During an IRC split (when two servers on the same IRC network are desyncronized), it's sometimes possible for two users to join the IRC network with the same nick, by logging in to disconnected servers. Since a server can't tell what nicks are occupied on the other server, the situation will persist for some time -- but once the servers reestablish connection, the matter would need to be solved.

The solution of a typical IRC server to this dilemma would be to disconnect both users sharing a nick (by issuing a /kill command).

The technique was abused by malicious users to disconnect other legitimate users and bots from IRC.

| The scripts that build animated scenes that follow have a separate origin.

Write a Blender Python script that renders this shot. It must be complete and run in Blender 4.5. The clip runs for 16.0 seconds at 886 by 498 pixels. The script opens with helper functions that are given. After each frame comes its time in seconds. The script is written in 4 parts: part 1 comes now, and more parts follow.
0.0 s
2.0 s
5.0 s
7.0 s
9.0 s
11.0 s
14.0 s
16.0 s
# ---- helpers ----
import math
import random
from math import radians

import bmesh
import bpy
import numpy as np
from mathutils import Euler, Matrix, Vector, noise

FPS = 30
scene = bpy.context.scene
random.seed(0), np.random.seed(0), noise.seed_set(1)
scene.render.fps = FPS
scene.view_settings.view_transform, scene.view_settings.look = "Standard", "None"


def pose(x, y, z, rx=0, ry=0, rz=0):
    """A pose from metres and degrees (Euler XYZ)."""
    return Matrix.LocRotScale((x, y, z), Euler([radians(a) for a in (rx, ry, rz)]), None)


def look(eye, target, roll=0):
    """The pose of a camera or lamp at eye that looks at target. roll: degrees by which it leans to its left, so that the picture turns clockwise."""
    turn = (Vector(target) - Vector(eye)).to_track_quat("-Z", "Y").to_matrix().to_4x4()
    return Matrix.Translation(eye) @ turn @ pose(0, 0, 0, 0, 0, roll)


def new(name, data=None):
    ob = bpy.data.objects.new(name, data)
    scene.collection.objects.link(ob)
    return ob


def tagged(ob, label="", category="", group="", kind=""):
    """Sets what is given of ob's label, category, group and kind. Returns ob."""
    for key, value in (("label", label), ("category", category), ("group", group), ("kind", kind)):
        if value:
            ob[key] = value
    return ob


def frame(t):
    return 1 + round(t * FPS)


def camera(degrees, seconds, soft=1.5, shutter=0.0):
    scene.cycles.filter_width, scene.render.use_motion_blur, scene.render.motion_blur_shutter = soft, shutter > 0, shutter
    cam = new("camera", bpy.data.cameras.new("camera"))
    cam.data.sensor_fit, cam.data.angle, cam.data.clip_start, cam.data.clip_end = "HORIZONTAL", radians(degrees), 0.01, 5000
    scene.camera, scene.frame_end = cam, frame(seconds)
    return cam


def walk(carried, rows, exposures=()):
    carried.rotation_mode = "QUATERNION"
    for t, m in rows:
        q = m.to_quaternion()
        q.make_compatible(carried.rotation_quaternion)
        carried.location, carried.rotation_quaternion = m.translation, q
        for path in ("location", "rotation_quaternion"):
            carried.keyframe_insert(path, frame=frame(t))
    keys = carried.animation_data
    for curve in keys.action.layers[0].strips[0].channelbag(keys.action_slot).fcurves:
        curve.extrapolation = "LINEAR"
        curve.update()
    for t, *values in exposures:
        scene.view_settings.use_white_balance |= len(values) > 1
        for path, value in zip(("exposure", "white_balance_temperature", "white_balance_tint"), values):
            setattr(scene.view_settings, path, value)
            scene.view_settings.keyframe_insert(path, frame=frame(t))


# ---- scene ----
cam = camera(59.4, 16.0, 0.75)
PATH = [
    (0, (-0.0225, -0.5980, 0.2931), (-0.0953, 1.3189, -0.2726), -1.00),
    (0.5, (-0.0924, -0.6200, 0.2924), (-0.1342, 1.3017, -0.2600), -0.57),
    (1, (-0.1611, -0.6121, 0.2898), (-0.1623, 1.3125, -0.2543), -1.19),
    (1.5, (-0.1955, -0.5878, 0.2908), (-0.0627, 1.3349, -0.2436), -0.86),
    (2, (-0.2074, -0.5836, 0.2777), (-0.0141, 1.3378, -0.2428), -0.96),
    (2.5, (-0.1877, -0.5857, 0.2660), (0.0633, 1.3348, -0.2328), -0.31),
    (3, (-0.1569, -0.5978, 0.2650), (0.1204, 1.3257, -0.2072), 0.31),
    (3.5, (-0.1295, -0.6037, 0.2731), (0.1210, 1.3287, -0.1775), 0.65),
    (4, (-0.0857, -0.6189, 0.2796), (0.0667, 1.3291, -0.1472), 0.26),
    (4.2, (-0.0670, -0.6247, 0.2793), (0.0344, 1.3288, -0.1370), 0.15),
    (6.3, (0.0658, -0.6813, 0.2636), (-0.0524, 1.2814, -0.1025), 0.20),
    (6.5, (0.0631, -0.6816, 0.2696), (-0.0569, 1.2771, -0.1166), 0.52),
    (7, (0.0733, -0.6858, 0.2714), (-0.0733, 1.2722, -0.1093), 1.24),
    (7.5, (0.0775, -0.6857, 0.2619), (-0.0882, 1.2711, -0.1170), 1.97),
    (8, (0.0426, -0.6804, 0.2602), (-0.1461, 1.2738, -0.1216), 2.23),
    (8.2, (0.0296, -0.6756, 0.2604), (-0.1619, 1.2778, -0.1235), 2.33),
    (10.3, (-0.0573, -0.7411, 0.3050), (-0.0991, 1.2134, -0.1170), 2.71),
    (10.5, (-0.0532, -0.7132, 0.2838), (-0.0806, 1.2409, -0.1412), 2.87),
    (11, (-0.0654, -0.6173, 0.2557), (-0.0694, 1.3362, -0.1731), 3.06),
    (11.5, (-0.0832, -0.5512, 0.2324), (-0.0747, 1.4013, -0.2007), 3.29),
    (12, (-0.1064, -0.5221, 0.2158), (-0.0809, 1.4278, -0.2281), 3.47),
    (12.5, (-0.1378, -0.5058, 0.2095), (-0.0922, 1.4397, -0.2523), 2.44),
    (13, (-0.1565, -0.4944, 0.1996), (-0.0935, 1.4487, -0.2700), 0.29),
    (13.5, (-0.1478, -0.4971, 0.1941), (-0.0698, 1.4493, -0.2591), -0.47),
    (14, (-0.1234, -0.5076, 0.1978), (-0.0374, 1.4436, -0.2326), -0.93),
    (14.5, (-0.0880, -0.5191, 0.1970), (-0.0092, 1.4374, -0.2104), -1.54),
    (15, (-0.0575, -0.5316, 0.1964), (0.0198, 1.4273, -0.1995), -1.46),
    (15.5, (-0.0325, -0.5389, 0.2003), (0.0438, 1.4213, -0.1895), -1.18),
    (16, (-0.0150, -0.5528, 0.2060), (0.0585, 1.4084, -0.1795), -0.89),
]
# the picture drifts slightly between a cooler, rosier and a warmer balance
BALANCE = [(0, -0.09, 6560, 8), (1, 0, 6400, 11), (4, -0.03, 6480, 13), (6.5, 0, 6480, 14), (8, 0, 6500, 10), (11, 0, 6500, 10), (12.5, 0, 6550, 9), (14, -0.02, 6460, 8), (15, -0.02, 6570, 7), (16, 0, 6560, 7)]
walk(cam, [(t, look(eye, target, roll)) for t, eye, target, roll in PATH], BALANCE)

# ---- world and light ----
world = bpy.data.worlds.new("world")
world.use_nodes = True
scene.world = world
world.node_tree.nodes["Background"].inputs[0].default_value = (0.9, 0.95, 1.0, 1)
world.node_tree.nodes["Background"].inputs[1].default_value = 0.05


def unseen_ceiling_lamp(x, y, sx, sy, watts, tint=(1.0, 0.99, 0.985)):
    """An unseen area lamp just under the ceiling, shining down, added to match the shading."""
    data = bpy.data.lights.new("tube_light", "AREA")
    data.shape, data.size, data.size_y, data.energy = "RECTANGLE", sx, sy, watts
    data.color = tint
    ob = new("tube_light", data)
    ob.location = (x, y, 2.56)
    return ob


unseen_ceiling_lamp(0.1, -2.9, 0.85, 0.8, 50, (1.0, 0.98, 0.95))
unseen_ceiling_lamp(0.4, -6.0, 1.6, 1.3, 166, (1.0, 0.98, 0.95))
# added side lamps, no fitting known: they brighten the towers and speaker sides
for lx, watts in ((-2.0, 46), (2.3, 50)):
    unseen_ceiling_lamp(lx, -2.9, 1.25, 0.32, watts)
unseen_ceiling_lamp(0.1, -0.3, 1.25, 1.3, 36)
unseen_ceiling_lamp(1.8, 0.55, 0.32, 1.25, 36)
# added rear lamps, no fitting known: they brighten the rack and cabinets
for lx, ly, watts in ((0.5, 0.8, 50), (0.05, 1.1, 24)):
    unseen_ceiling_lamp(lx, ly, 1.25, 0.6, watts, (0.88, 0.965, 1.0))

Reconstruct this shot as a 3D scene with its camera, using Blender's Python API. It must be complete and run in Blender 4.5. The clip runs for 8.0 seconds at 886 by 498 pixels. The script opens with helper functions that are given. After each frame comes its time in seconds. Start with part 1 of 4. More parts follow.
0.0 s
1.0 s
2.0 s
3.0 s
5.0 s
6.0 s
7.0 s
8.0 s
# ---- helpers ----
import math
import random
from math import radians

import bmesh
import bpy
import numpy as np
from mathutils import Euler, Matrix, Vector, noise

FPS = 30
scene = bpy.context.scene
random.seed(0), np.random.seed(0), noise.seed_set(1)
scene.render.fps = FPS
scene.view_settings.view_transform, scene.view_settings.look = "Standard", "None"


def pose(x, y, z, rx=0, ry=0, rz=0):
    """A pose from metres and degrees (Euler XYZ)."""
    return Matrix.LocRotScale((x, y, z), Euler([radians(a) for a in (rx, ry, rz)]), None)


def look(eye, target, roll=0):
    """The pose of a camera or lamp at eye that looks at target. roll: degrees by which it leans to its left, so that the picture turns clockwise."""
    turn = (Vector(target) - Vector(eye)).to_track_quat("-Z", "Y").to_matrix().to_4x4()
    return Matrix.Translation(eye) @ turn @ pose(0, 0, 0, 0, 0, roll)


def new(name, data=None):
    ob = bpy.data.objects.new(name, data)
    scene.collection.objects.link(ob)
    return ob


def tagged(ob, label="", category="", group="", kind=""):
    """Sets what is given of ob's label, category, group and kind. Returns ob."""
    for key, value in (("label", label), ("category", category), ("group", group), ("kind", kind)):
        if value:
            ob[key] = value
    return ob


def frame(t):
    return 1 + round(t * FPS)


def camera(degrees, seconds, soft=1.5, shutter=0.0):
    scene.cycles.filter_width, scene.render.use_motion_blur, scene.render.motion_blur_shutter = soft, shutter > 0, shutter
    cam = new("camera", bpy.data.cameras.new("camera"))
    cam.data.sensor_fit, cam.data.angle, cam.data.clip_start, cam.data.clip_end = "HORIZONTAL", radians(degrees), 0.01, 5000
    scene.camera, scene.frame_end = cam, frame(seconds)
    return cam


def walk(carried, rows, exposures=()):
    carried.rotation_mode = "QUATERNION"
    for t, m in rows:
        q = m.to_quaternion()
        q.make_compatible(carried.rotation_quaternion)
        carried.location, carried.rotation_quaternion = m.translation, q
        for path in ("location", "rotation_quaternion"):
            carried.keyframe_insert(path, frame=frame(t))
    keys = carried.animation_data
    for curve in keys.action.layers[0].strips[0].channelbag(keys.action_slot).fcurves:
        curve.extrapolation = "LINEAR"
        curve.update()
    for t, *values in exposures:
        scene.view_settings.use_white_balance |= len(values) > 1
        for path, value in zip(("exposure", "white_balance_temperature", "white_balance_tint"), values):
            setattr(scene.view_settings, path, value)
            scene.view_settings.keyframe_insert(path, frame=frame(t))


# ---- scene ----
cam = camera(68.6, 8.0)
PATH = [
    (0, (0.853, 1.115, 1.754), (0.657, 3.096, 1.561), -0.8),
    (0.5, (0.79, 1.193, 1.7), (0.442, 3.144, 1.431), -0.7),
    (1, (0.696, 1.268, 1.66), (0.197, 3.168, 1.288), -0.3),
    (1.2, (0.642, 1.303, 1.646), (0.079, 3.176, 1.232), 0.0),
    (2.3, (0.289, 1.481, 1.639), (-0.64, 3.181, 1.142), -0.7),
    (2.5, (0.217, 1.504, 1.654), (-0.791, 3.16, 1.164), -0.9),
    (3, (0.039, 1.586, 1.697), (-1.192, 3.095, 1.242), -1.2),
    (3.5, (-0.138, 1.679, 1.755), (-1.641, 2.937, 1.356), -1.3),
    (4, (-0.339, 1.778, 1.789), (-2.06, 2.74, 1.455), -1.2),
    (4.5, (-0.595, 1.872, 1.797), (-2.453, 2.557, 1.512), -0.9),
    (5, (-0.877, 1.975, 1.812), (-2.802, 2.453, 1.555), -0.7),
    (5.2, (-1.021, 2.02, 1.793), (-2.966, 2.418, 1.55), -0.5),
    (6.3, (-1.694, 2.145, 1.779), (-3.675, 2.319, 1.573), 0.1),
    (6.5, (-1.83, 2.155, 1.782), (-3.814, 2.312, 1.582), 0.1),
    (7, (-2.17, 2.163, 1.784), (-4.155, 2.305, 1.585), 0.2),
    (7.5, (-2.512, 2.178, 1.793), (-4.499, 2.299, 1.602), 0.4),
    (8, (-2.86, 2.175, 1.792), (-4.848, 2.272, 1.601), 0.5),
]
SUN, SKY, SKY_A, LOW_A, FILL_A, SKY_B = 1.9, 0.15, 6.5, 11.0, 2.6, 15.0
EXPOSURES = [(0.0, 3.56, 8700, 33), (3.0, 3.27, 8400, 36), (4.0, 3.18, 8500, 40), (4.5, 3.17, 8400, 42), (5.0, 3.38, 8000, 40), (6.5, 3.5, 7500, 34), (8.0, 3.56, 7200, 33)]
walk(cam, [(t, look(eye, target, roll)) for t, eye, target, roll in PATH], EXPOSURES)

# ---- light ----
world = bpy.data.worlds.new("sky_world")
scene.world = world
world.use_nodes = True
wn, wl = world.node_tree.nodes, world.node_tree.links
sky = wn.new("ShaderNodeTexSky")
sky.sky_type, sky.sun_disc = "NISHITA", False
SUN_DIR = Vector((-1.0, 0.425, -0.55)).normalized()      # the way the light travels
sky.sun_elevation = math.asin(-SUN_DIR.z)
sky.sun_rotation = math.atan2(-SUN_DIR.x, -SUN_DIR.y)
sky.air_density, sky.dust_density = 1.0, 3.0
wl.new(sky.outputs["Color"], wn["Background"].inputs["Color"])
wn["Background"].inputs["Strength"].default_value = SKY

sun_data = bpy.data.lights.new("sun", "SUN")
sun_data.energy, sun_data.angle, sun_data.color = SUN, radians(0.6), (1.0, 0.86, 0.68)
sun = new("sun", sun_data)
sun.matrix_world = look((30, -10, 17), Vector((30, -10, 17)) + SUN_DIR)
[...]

There are two types of nick collisions:
  • The first one is the one described by Toastie and the most common. It happens when two clients are using the same nickname but are on servers being separated by an IRC Split. These days, it is somewhat difficult to collide someone like this, since the splitted server will not allow anybody to take a nickname that was on another server before the netsplit, for a long period of time (I think it's 45 minutes on IRCNet :?).
    This technique is most of the times used by 31337 IRC Warriors, in conjuction with Server-Opping, to takeover channels..
  • The second type of nick collision is called 'Lag Collide'. It is done by using two clients on different servers. The first client sits on a fast server and monitors nick changes and sometimes joins. The second one sits on a lagged server (such as irc.stealth.net on IRCNet) and changes nickname everytime the first client sees a nick change. Since the lagged server does not see the nick change on the fast server as soon as the client does, it will accept the nickchange of the malicious user. Then, as soon as the lagged server sees the nick change from the fast one, it will kill the malicious user (second client) AND the unsuspecting user (the one that changed nickname first). This kind of collision cannot really be used to takeover a channel (except if there are bots that change nickname every x seconds..), but is very annoying and difficult to stop.